Adds Miller: “I’d get free beers so it was easy for me to show up.”

But it all came crashing down — literally — on June 14, as Boston University bought out the lease, likely tired of the complaints from students above and the increasing clashes among late-night Underground patrons and everyone around them. Whittaker says the end was a result of the lease being up “and B.U. not wanting something interesting.” Coffman and Whittaker went on to book Streets, just up Commonwealth Avenue near the Harvard Avenue intersection.

But not before the Neats played that final show 35 years ago tonight. They and the crowd didn’t leave much intact.

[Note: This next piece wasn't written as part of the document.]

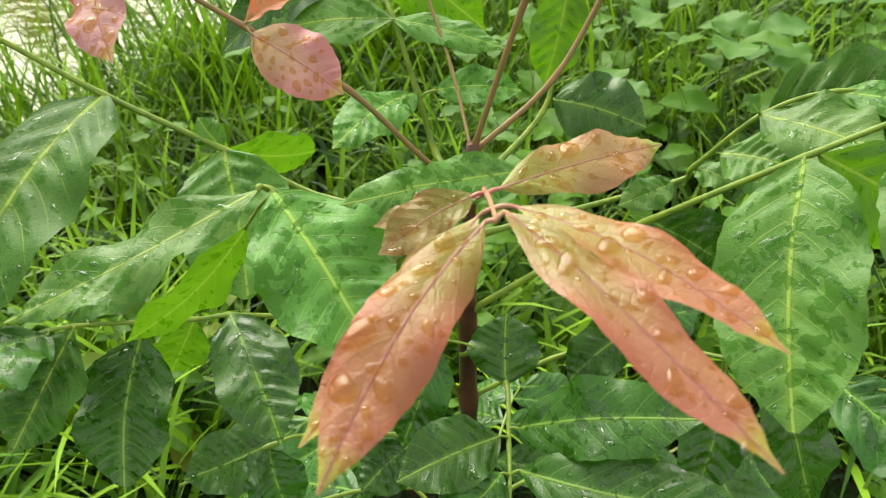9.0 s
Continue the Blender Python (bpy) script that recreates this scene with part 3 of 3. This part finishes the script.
leaflet(stalk_r4, pink, (0.226, 0.432, 1.052), (0.238, 0.405, 1.035), 0.020, hint=(-0.2, -1, 0.3))
leaflet(stalk_r4, orange, (0.228, 0.435, 1.051), (0.270, 0.440, 1.033), 0.019, hint=(0.1, -1, 0.4))
leaflet(stalk_r4, darkred, (0.231, 0.425, 1.059), (0.209, 0.430, 1.065), 0.008, hint=(0, -0.6, 1))
leaflet(stalk_r4, orange, (0.236, 0.400, 1.079), (0.200, 0.410, 1.084), 0.011, hint=(0, -0.6, 1))
leaflet(stalk_r4, orange, (0.238, 0.390, 1.088), (0.267, 0.390, 1.081), 0.018, hint=(0, -1, 0.4))
leaflet(stalk_r4, pink, (0.238, 0.390, 1.088), (0.248, 0.370, 1.102), 0.018, hint=(0, -1, 0.6))
stalk_g1 = compound_leaf("large green compound leaf with drooping wet leaflets", greenstalk, 0.0018, (0.095, 0.503, 0.774), (0.009, 0.530, 0.765), (-0.058, 0.543, 0.794), (-0.121, 0.538, 0.835), (-0.180, 0.525, 0.886), (-0.227, 0.500, 0.916), (-0.256, 0.480, 0.929), (-0.281, 0.460, 0.941), hanging=True)
leaflet(stalk_g1, deep, (-0.120, 0.536, 0.835), (-0.147, 0.377, 0.793), 0.070, hint=(0, -0.7, 1), full=0.65)
leaflet(stalk_g1, deep, (-0.180, 0.525, 0.885), (-0.269, 0.400, 0.805), 0.068, hint=(0, -0.7, 1), full=0.65)
leaflet(stalk_g1, under, (-0.178, 0.527, 0.882), (-0.235, 0.500, 0.794), 0.040, hint=(-0.6, -0.5, 0.6))
leaflet(stalk_g1, green, (-0.227, 0.500, 0.915), (-0.275, 0.410, 0.907), 0.050, hint=(0, -0.3, 1))
leaflet(stalk_g1, under, (-0.230, 0.502, 0.913), (-0.305, 0.470, 0.838), 0.056, hint=(-0.3, -1, 0.2))
leaflet(stalk_g1, green, (-0.256, 0.480, 0.929), (-0.284, 0.460, 0.923), 0.018, hint=(0, -0.5, 1))
leaflet(stalk_g1, green, (-0.058, 0.541, 0.794), (-0.036, 0.470, 0.735), 0.072, hint=(0, -0.5, 1), full=0.75)
leaflet(stalk_g1, under, (-0.058, 0.545, 0.793), (-0.018, 0.610, 0.752), 0.042, hint=(0, -1, 0.2))
leaflet(stalk_g1, green, (-0.060, 0.545, 0.793), (-0.073, 0.550, 0.813), 0.020, hint=(0, -0.5, 1))
stalk_g2 = compound_leaf("green compound leaf with broad wavy leaflets", greenstalk, 0.0017, (0.093, 0.500, 0.760), (0.060, 0.455, 0.801), (0.036, 0.435, 0.819), (0.011, 0.408, 0.857), (0.008, 0.402, 0.860))
leaflet(stalk_g2, green, (0.013, 0.405, 0.859), (0.063, 0.345, 0.818), 0.058, hint=(0.1, -0.6, 1), wave=0.12, full=1.15)
leaflet(stalk_g2, green, (0.008, 0.402, 0.860), (-0.083, 0.345, 0.836), 0.034, hint=(-0.1, -0.3, 1), wave=0.18, arch=0.02)
leaflet(stalk_g2, under, (0.000, 0.403, 0.841), (-0.064, 0.385, 0.785), 0.030, hint=(0.3, -0.7, -0.3))
stalk_g3 = compound_leaf("low green compound leaf with dark wet leaflets", greenstalk, 0.0016, (0.087, 0.500, 0.620), (0.042, 0.480, 0.710), (-0.005, 0.470, 0.721), (-0.044, 0.455, 0.736), (-0.060, 0.445, 0.742), (-0.106, 0.410, 0.770), (-0.126, 0.390, 0.778))
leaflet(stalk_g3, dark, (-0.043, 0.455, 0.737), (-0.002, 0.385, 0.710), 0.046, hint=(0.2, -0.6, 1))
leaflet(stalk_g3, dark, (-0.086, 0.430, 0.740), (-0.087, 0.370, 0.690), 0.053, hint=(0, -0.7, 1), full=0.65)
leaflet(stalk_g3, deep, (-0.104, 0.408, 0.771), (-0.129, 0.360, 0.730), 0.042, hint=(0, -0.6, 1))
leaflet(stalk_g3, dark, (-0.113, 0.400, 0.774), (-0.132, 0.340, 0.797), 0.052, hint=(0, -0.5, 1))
leaflet(stalk_g3, green, (-0.078, 0.440, 0.776), (-0.120, 0.420, 0.767), 0.026, hint=(0, -0.4, 1))
leaflet(stalk_g3, under, (-0.060, 0.446, 0.741), (-0.087, 0.450, 0.692), 0.032, hint=(0.3, -1, 0.2))
leaflet(stalk_g3, under, (-0.103, 0.420, 0.767), (-0.087, 0.460, 0.757), 0.028, hint=(0, -0.7, 0.7))
stalk_g4 = compound_leaf("green compound leaf with large hanging leaflets", greenstalk, 0.0016, (0.095, 0.500, 0.699), (0.147, 0.490, 0.749), (0.188, 0.460, 0.802), (0.245, 0.433, 0.858), (0.287, 0.414, 0.897), (0.276, 0.390, 0.907), hanging=True)
leaflet(stalk_g4, green, (0.244, 0.431, 0.858), (0.227, 0.335, 0.791), 0.061, hint=(-0.5, -0.4, 1), full=0.75, wave=0.07)
leaflet(stalk_g4, under, (0.251, 0.435, 0.858), (0.345, 0.450, 0.792), 0.050, hint=(0.3, -1, 0.2))
leaflet(stalk_g4, green, (0.286, 0.412, 0.898), (0.274, 0.320, 0.841), 0.062, hint=(-0.5, -0.4, 1))
leaflet(stalk_g4, dark, (0.190, 0.462, 0.801), (0.243, 0.470, 0.760), 0.042, hint=(0.1, -1, 0.4))
stalk_g5 = compound_leaf("green compound leaf behind the stem with arching leaflets", greenstalk, 0.0015, (0.096, 0.508, 0.754), (0.224, 0.560, 0.758), (0.235, 0.550, 0.778), (0.263, 0.540, 0.819), (0.297, 0.530, 0.840), (0.355, 0.520, 0.842))
leaflet(stalk_g5, green, (0.262, 0.537, 0.821), (0.308, 0.480, 0.831), 0.050, hint=(0, -0.6, 1))
leaflet(stalk_g5, deep, (0.268, 0.540, 0.820), (0.355, 0.520, 0.842), 0.070, hint=(-0.2, -0.7, 1), full=0.8)
leaflet(stalk_g5, green, (0.298, 0.530, 0.839), (0.352, 0.500, 0.841), 0.026, hint=(0, -0.5, 1))
leaflet(stalk_g5, green, (0.260, 0.535, 0.824), (0.251, 0.540, 0.833), 0.012, hint=(0, -0.5, 1))
leaflet(stalk_g5, green, (0.248, 0.547, 0.789), (0.286, 0.500, 0.802), 0.046, hint=(0, -0.7, 1))
leaflet(stalk_g5, green, (0.236, 0.550, 0.777), (0.256, 0.530, 0.777), 0.022, hint=(0, -0.6, 1))
leaflet(stalk_g5, green, (0.226, 0.555, 0.763), (0.187, 0.530, 0.762), 0.024, hint=(0, -0.6, 1))
stalk_g6 = compound_leaf("dark green compound leaf standing towards the water", greenstalk, 0.0016, (0.093, 0.508, 0.785), (0.073, 0.560, 0.781), (0.061, 0.575, 0.819), (0.048, 0.588, 0.859), (0.027, 0.633, 0.890), (0.007, 0.650, 0.940), (-0.003, 0.655, 0.946))
leaflet(stalk_g6, dark, (0.007, 0.648, 0.929), (-0.067, 0.600, 0.869), 0.042, hint=(-0.2, -0.8, 0.8))
leaflet(stalk_g6, under, (-0.001, 0.653, 0.945), (-0.044, 0.665, 0.915), 0.034, hint=(0, -1, 0.2))
leaflet(stalk_g6, under, (0.010, 0.650, 0.931), (0.030, 0.640, 0.888), 0.034, hint=(0.2, -1, 0.1))
leaflet(stalk_g6, dark, (0.027, 0.631, 0.891), (-0.067, 0.600, 0.832), 0.044, hint=(-0.2, -0.8, 0.8))
leaflet(stalk_g6, under, (0.027, 0.633, 0.890), (0.104, 0.640, 0.830), 0.046, hint=(0.2, -1, 0.2))
leaflet(stalk_g6, green, (0.048, 0.586, 0.860), (-0.053, 0.600, 0.839), 0.040, hint=(0, -0.7, 1))
leaflet(stalk_g6, green, (0.048, 0.586, 0.860), (0.116, 0.565, 0.850), 0.022, hint=(0, -0.6, 1))
leaflet(stalk_g6, green, (0.061, 0.572, 0.818), (0.020, 0.500, 0.821), 0.034, hint=(0, -0.7, 1))
leaflet(stalk_g6, green, (0.073, 0.575, 0.818), (0.127, 0.580, 0.815), 0.028, hint=(0, -0.7, 1))
stalk_g7 = compound_leaf("upright green compound leaf with dark leaflets", greenstalk, 0.0015, (0.098, 0.510, 0.789), (0.139, 0.560, 0.810), (0.147, 0.575, 0.845), (0.157, 0.590, 0.916), (0.158, 0.595, 0.984), (0.156, 0.600, 1.029))
leaflet(stalk_g7, dark, (0.146, 0.570, 0.814), (0.200, 0.540, 0.811), 0.046, hint=(0, -1, 0.7))
leaflet(stalk_g7, under, (0.158, 0.597, 1.001), (0.141, 0.600, 0.979), 0.024, hint=(0, -1, 0.3))
leaflet(stalk_g7, dark, (0.159, 0.590, 0.960), (0.271, 0.530, 0.972), 0.044, hint=(0, -0.9, 0.6))
leaflet(stalk_g7, under, (0.159, 0.592, 0.955), (0.162, 0.570, 0.915), 0.042, hint=(0.1, -1, 0.1))
leaflet(stalk_g7, under, (0.152, 0.580, 0.887), (0.140, 0.565, 0.826), 0.034, hint=(0.1, -1, 0.1))
leaflet(stalk_g7, green, (0.156, 0.588, 0.909), (0.271, 0.560, 0.905), 0.038, hint=(0, -0.6, 1))
leaflet(stalk_g7, green, (0.156, 0.600, 1.028), (0.188, 0.600, 1.051), 0.018, hint=(0, -0.8, 0.8))
# partly dark-leaved; other leaflets take the dark colour for shade below the coral leaf
stalk_h = compound_leaf("low yellow-green stalked compound leaf with glossy leaflets", greenstalk, 0.0015, (0.091, 0.498, 0.662), (0.107, 0.474, 0.688), (0.118, 0.445, 0.693), (0.119, 0.405, 0.685), (0.119, 0.380, 0.682), (0.118, 0.350, 0.672))
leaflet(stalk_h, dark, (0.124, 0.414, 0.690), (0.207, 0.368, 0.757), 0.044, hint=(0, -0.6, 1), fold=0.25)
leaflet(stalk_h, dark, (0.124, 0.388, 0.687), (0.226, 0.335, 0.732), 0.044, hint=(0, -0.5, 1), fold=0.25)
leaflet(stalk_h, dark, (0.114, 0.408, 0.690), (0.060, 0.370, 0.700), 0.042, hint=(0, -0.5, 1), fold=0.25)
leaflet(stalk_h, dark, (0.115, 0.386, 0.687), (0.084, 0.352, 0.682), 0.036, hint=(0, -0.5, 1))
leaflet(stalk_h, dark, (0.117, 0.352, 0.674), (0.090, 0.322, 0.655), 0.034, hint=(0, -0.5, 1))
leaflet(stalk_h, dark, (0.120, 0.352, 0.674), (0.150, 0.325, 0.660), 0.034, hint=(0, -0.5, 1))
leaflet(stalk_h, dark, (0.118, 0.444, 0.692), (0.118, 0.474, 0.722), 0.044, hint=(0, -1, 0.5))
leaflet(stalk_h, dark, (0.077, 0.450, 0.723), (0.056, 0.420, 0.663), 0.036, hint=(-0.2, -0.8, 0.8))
# the dark blade on these leaflets stands in for the sapling's shade
stalk_h2 = compound_leaf("low compound leaf, its leaflets coloured dark for the shade of the sapling", greenstalk, 0.0015, (0.090, 0.500, 0.610), (0.150, 0.500, 0.655), (0.199, 0.492, 0.680), (0.260, 0.458, 0.700), (0.300, 0.432, 0.714), (0.340, 0.412, 0.722))
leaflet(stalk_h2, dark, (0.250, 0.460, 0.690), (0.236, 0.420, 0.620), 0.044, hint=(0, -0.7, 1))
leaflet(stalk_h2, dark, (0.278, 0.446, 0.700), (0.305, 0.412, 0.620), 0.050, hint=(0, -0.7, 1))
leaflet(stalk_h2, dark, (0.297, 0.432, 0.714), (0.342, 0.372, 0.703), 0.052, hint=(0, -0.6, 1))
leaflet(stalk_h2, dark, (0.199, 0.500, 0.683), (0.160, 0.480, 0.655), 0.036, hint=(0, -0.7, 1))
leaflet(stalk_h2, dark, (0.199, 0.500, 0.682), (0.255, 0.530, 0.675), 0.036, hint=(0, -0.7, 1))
stalk_h3 = compound_leaf("lowest compound leaf, its leaflets coloured dark for the shade of the sapling", greenstalk, 0.0015, (0.084, 0.498, 0.520), (0.059, 0.480, 0.592), (-0.006, 0.450, 0.633), (-0.030, 0.430, 0.647), (-0.084, 0.410, 0.632))
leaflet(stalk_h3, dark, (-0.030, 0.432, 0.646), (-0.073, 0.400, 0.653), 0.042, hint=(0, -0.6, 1))
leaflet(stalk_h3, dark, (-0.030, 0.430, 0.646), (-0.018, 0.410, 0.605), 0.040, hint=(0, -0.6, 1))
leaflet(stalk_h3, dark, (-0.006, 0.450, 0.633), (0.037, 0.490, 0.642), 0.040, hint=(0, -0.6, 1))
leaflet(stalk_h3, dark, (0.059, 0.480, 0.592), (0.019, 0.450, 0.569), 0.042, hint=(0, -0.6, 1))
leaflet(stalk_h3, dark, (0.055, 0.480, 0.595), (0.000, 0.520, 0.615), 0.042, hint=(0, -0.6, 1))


# lower leaves round the foot of the stem, their shade put into the dark blade colour
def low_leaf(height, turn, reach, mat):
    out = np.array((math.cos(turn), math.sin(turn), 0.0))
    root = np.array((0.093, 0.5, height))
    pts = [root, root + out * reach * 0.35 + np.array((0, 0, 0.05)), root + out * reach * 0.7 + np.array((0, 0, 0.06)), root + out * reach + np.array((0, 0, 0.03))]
    stalk = compound_leaf("low compound leaf with leaflets coloured dark for the shade round the stem", greenstalk, 0.0015, *pts)
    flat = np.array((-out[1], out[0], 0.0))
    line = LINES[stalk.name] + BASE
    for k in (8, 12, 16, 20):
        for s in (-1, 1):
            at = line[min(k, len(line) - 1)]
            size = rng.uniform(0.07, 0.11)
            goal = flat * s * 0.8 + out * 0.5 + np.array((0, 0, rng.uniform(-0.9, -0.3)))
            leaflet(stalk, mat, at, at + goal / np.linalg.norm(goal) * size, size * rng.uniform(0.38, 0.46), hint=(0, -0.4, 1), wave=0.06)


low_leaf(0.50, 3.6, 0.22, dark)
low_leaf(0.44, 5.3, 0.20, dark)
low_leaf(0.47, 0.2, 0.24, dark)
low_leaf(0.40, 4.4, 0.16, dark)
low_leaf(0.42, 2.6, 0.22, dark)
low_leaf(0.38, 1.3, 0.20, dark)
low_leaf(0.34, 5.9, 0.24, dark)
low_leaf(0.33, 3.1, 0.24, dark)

for (stalk_name, on_red), (v, f) in DROPS.items():
    if v:
        mesh_object("fine_rain", v, f, amber_drop if on_red else green_tint_drop, bpy.data.objects[stalk_name], "fine clear spray of rain", kind="stuff")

“Now looking back on it, I think I should have been terribly frightened,” Martin says in a video on Boston Flashpoint. “There was so much energy going on in the room… toward the end of the set, you could see something was happening. The ceiling wasn’t terribly high, it was only maybe nine feet high, if that, and was a hung acoustic ceiling. We were playing ‘Another Broken Dream’, and I’m looking out, and like slow motion it seemed like I saw a hand go up — boom! — grab a ceiling tile and come down. Next thing you know everyone was going up in slow motion, these little rocket ships going into the ceiling, hitting the ceiling tiles and pulling them down along with wires, just everything. It was a fantastic scene of… positive destruction. By the end of the night there wasn’t much left. And that was it. It was the end of an era. But a lot of good memories.”